What the exercise asks: Reproduce every line of the material below, but drop the pictures.

>> START

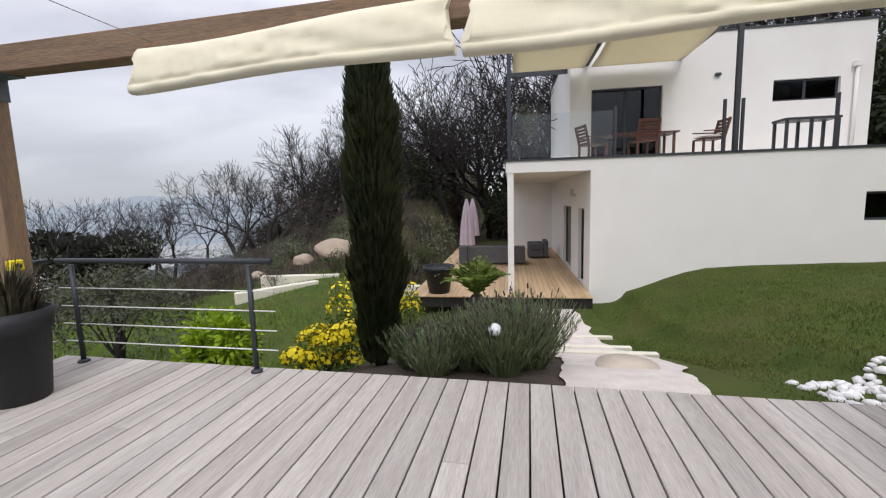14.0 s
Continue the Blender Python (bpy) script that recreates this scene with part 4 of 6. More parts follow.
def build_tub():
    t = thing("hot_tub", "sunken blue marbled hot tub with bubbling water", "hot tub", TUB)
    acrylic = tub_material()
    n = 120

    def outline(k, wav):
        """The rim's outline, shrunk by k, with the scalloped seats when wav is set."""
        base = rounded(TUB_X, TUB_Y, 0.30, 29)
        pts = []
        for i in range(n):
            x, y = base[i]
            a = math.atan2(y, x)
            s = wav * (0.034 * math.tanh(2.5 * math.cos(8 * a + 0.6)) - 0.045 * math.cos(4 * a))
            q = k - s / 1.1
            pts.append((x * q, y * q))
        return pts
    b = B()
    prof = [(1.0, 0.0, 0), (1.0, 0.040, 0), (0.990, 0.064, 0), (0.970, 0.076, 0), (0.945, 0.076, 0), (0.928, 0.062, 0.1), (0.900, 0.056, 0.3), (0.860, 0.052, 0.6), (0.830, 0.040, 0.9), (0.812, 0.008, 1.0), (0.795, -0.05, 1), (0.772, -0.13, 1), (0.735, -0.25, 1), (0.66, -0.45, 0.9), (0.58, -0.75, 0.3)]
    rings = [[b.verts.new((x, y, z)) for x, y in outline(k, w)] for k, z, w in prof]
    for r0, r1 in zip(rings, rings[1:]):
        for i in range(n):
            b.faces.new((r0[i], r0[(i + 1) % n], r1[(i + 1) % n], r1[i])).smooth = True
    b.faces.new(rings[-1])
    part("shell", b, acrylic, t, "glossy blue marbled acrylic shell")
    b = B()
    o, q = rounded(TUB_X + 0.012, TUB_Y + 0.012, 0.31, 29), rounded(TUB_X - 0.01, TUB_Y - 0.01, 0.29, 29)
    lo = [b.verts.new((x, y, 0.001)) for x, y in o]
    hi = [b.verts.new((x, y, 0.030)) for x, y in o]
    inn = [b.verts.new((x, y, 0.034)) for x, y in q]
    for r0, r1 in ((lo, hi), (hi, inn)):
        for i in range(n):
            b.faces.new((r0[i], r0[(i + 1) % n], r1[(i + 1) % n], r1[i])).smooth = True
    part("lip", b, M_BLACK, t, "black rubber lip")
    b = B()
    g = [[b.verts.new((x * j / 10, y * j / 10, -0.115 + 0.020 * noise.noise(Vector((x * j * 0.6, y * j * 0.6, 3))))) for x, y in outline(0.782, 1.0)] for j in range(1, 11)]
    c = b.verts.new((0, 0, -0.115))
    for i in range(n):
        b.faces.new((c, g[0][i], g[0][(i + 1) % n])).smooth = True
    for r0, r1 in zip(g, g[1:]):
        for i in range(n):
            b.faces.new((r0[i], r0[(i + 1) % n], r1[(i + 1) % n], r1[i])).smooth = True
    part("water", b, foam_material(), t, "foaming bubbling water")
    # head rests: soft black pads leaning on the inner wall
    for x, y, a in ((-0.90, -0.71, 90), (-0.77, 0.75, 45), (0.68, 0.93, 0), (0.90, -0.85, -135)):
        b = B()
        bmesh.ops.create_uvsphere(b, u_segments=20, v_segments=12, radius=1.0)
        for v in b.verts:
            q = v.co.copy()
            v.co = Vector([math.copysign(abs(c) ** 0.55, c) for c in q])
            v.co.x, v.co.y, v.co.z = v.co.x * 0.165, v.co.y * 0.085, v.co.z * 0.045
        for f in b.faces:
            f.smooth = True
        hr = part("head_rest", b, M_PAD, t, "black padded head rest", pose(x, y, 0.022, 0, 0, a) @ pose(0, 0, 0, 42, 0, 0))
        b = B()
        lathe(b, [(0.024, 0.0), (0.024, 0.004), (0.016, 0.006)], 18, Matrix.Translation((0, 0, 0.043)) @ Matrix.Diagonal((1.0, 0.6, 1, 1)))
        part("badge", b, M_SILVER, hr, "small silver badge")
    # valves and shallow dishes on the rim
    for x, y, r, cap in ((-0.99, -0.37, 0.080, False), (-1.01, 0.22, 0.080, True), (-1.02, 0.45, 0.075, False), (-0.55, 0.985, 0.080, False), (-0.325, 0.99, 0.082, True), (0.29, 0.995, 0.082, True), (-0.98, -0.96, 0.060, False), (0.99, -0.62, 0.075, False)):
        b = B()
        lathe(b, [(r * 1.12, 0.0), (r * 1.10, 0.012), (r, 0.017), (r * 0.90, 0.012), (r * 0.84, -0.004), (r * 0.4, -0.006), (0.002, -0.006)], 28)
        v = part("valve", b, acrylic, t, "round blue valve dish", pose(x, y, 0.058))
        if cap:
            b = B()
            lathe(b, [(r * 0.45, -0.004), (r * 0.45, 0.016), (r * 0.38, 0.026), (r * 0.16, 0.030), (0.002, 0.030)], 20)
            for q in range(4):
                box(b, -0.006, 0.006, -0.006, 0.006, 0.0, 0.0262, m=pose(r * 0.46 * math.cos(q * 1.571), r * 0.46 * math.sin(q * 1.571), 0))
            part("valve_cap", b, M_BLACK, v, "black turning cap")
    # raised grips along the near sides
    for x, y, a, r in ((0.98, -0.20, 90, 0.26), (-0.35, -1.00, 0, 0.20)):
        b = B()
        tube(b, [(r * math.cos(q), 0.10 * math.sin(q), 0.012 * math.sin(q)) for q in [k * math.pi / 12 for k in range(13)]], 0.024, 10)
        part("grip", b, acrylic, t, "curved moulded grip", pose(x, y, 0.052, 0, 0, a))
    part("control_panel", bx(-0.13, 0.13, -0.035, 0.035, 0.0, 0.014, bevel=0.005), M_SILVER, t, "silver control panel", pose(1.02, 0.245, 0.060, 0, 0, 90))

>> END

Exercise response:
14.0 s
Continue the Blender Python (bpy) script that recreates this scene with part 4 of 6. More parts follow.
def build_tub():
    t = thing("hot_tub", "sunken blue marbled hot tub with bubbling water", "hot tub", TUB)
    acrylic = tub_material()
    n = 120

    def outline(k, wav):
        """The rim's outline, shrunk by k, with the scalloped seats when wav is set."""
        base = rounded(TUB_X, TUB_Y, 0.30, 29)
        pts = []
        for i in range(n):
            x, y = base[i]
            a = math.atan2(y, x)
            s = wav * (0.034 * math.tanh(2.5 * math.cos(8 * a + 0.6)) - 0.045 * math.cos(4 * a))
            q = k - s / 1.1
            pts.append((x * q, y * q))
        return pts
    b = B()
    prof = [(1.0, 0.0, 0), (1.0, 0.040, 0), (0.990, 0.064, 0), (0.970, 0.076, 0), (0.945, 0.076, 0), (0.928, 0.062, 0.1), (0.900, 0.056, 0.3), (0.860, 0.052, 0.6), (0.830, 0.040, 0.9), (0.812, 0.008, 1.0), (0.795, -0.05, 1), (0.772, -0.13, 1), (0.735, -0.25, 1), (0.66, -0.45, 0.9), (0.58, -0.75, 0.3)]
    rings = [[b.verts.new((x, y, z)) for x, y in outline(k, w)] for k, z, w in prof]
    for r0, r1 in zip(rings, rings[1:]):
        for i in range(n):
            b.faces.new((r0[i], r0[(i + 1) % n], r1[(i + 1) % n], r1[i])).smooth = True
    b.faces.new(rings[-1])
    part("shell", b, acrylic, t, "glossy blue marbled acrylic shell")
    b = B()
    o, q = rounded(TUB_X + 0.012, TUB_Y + 0.012, 0.31, 29), rounded(TUB_X - 0.01, TUB_Y - 0.01, 0.29, 29)
    lo = [b.verts.new((x, y, 0.001)) for x, y in o]
    hi = [b.verts.new((x, y, 0.030)) for x, y in o]
    inn = [b.verts.new((x, y, 0.034)) for x, y in q]
    for r0, r1 in ((lo, hi), (hi, inn)):
        for i in range(n):
            b.faces.new((r0[i], r0[(i + 1) % n], r1[(i + 1) % n], r1[i])).smooth = True
    part("lip", b, M_BLACK, t, "black rubber lip")
    b = B()
    g = [[b.verts.new((x * j / 10, y * j / 10, -0.115 + 0.020 * noise.noise(Vector((x * j * 0.6, y * j * 0.6, 3))))) for x, y in outline(0.782, 1.0)] for j in range(1, 11)]
    c = b.verts.new((0, 0, -0.115))
    for i in range(n):
        b.faces.new((c, g[0][i], g[0][(i + 1) % n])).smooth = True
    for r0, r1 in zip(g, g[1:]):
        for i in range(n):
            b.faces.new((r0[i], r0[(i + 1) % n], r1[(i + 1) % n], r1[i])).smooth = True
    part("water", b, foam_material(), t, "foaming bubbling water")
    # head rests: soft black pads leaning on the inner wall
    for x, y, a in ((-0.90, -0.71, 90), (-0.77, 0.75, 45), (0.68, 0.93, 0), (0.90, -0.85, -135)):
        b = B()
        bmesh.ops.create_uvsphere(b, u_segments=20, v_segments=12, radius=1.0)
        for v in b.verts:
            q = v.co.copy()
            v.co = Vector([math.copysign(abs(c) ** 0.55, c) for c in q])
            v.co.x, v.co.y, v.co.z = v.co.x * 0.165, v.co.y * 0.085, v.co.z * 0.045
        for f in b.faces:
            f.smooth = True
        hr = part("head_rest", b, M_PAD, t, "black padded head rest", pose(x, y, 0.022, 0, 0, a) @ pose(0, 0, 0, 42, 0, 0))
        b = B()
        lathe(b, [(0.024, 0.0), (0.024, 0.004), (0.016, 0.006)], 18, Matrix.Translation((0, 0, 0.043)) @ Matrix.Diagonal((1.0, 0.6, 1, 1)))
        part("badge", b, M_SILVER, hr, "small silver badge")
    # valves and shallow dishes on the rim
    for x, y, r, cap in ((-0.99, -0.37, 0.080, False), (-1.01, 0.22, 0.080, True), (-1.02, 0.45, 0.075, False), (-0.55, 0.985, 0.080, False), (-0.325, 0.99, 0.082, True), (0.29, 0.995, 0.082, True), (-0.98, -0.96, 0.060, False), (0.99, -0.62, 0.075, False)):
        b = B()
        lathe(b, [(r * 1.12, 0.0), (r * 1.10, 0.012), (r, 0.017), (r * 0.90, 0.012), (r * 0.84, -0.004), (r * 0.4, -0.006), (0.002, -0.006)], 28)
        v = part("valve", b, acrylic, t, "round blue valve dish", pose(x, y, 0.058))
        if cap:
            b = B()
            lathe(b, [(r * 0.45, -0.004), (r * 0.45, 0.016), (r * 0.38, 0.026), (r * 0.16, 0.030), (0.002, 0.030)], 20)
            for q in range(4):
                box(b, -0.006, 0.006, -0.006, 0.006, 0.0, 0.0262, m=pose(r * 0.46 * math.cos(q * 1.571), r * 0.46 * math.sin(q * 1.571), 0))
            part("valve_cap", b, M_BLACK, v, "black turning cap")
    # raised grips along the near sides
    for x, y, a, r in ((0.98, -0.20, 90, 0.26), (-0.35, -1.00, 0, 0.20)):
        b = B()
        tube(b, [(r * math.cos(q), 0.10 * math.sin(q), 0.012 * math.sin(q)) for q in [k * math.pi / 12 for k in range(13)]], 0.024, 10)
        part("grip", b, acrylic, t, "curved moulded grip", pose(x, y, 0.052, 0, 0, a))
    part("control_panel", bx(-0.13, 0.13, -0.035, 0.035, 0.0, 0.014, bevel=0.005), M_SILVER, t, "silver control panel", pose(1.02, 0.245, 0.060, 0, 0, 90))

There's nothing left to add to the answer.